The national average price for gasoline has climbed to around $4.50 per gallon, its highest level since mid-2022, reflecting the sharp rise in global oil prices in recent weeks. The increase has also fed through into other sectors of the economy, with airline fares rising 20.7% in April as higher jet fuel costs pushed up travel prices.



Central Banks.


European Central Bank President Christine Lagarde has warned that policymakers remain highly alert to growing volatility across global financial markets, particularly as rising geopolitical tensions continue to influence inflation expectations, bond markets and investor sentiment.


Speaking this week, Lagarde commented on the recent sell-off in global bond markets, stating: “I always worry — that’s my job,” highlighting the cautious stance being taken by central bankers as markets react to persistent inflation pressures and uncertainty surrounding the global outlook.


Lagarde acknowledged that recent market movements reflect a combination of elevated inflation concerns, higher energy prices and shifting expectations around future interest rate policy. Bond yields have risen sharply in recent weeks as investors reassess how long central banks may need to keep interest rates elevated in order to contain inflation.



Commodities.


Commodity markets remained volatile this week, with movements across precious metals and energy markets continuing to reflect heightened geopolitical uncertainty and shifting investor sentiment.


Precious metals moved slightly lower over the week despite continued safe-haven demand. Gold eased to around $2,330 per ounce from approximately $2,360 last week, while silver remained near $28 per ounce, broadly unchanged from the previous week, reflecting continued investor caution amid ongoing global uncertainty.


In energy markets, oil prices surged higher. WTI crude rose to around $104 per barrel, compared with approximately $87 last week, while Brent crude increased to near $110 per barrel from around $91 previously. The gains reflect escalating concerns surrounding geopolitical tensions, particularly around the Strait of Hormuz, and the growing risk of disruption to global energy supply routes.



ESG.


The European Union has unveiled plans to provide heavy industry with up to €4.7 billion in carbon cost relief through a proposed expansion of free emissions permits under the EU Emissions Trading System (ETS).


The proposal is designed to help energy-intensive sectors such as steel, cement and chemicals remain competitive as businesses continue transitioning toward lower-carbon operations. EU officials argue the temporary support will help prevent “carbon leakage”, where companies relocate production outside Europe to avoid stricter climate regulations and higher environmental costs.
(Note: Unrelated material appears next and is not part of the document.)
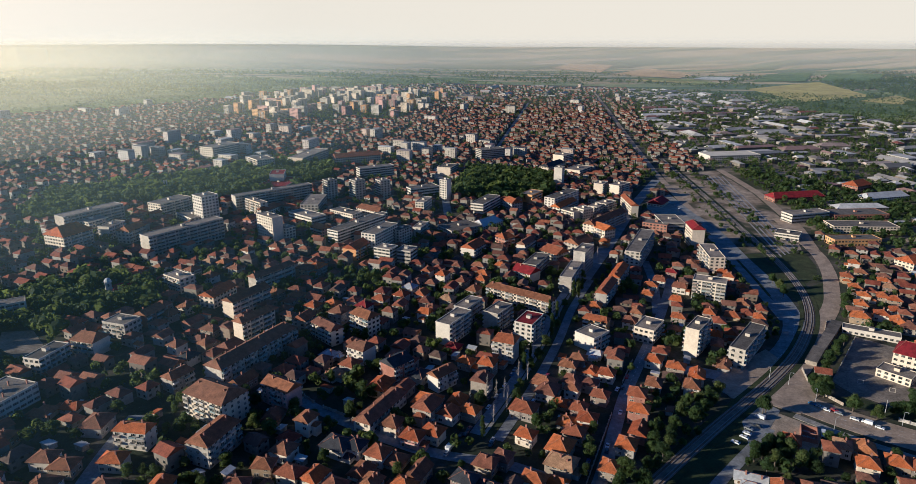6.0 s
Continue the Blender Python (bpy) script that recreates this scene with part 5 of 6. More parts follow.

Under the plans, eligible industries would receive additional free CO2 allowances to offset rising carbon costs while continuing to invest in decarbonisation and cleaner technologies. Policymakers stressed that the support is intended to balance climate ambitions with economic competitiveness during a period of elevated energy prices and geopolitical uncertainty.



Geopolitics.


Politics took on a musical note this weekend as the Eurovision Song Contest final in Vienna became overshadowed by wider geopolitical tensions linked to the ongoing conflict in Gaza.


Bulgaria secured its first ever Eurovision victory, with singer DARA winning the contest with 516 points for her song Bangaranga. However, much of the attention surrounding this year’s event focused less on the music itself and more on the political controversy surrounding Israel’s participation.


Several countries, including Ireland, Spain, Iceland, Slovenia and the Netherlands, boycotted the contest in protest over the Gaza conflict, making it one of the largest Eurovision boycotts in decades. Demonstrations also took place across Vienna during the week, with organisers increasing security around the event amid heightened tensions and public protests.



Week Ahead.


United States

In the United States, attention this week will focus on Federal Reserve commentary, housing data and business activity indicators. Markets will closely watch the release of the FOMC meeting minutes on Wednesday 20 May for further insight into the Federal Reserve’s outlook on inflation and interest rates. On Thursday 21 May, Housing Starts and Building Permits data will provide an update on the health of the US housing market amid elevated borrowing costs. The week concludes on Friday 22 May with the preliminary University of Michigan Consumer Sentiment Index and S&P Global Flash PMI data, offering fresh insight into consumer confidence and business activity across the manufacturing and services sectors.


United Kingdom In the UK, inflation and consumer activity will remain the main focus. The latest UK Consumer Price Index (CPI) figures are due on Wednesday 20 May and will be closely watched for signs of persistent inflationary pressure and implications for future Bank of England policy. Retail Sales data follows on Friday 22 May, providing further insight into consumer spending trends and the resilience of the UK economy. Markets will also continue to monitor commentary from Bank of England officials throughout the week.


Eurozone

Across the Eurozone, attention will centre on inflation and forward-looking business sentiment indicators. Final Eurozone inflation data is expected on Wednesday 20 May, offering confirmation on the latest trajectory of price pressures across the bloc. On Friday 22 May, S&P Global Flash PMI releases for the Eurozone, Germany and France will provide an early snapshot of economic activity and investor sentiment across the region. Investors will also continue to monitor commentary from European Central Bank policymakers for signals on inflation, interest rates and the broader monetary policy outlook.

It is important to note that the geopolitical situation remains highly fluid, and developments are changing rapidly. As such, the outlook may shift quickly as new information emerges.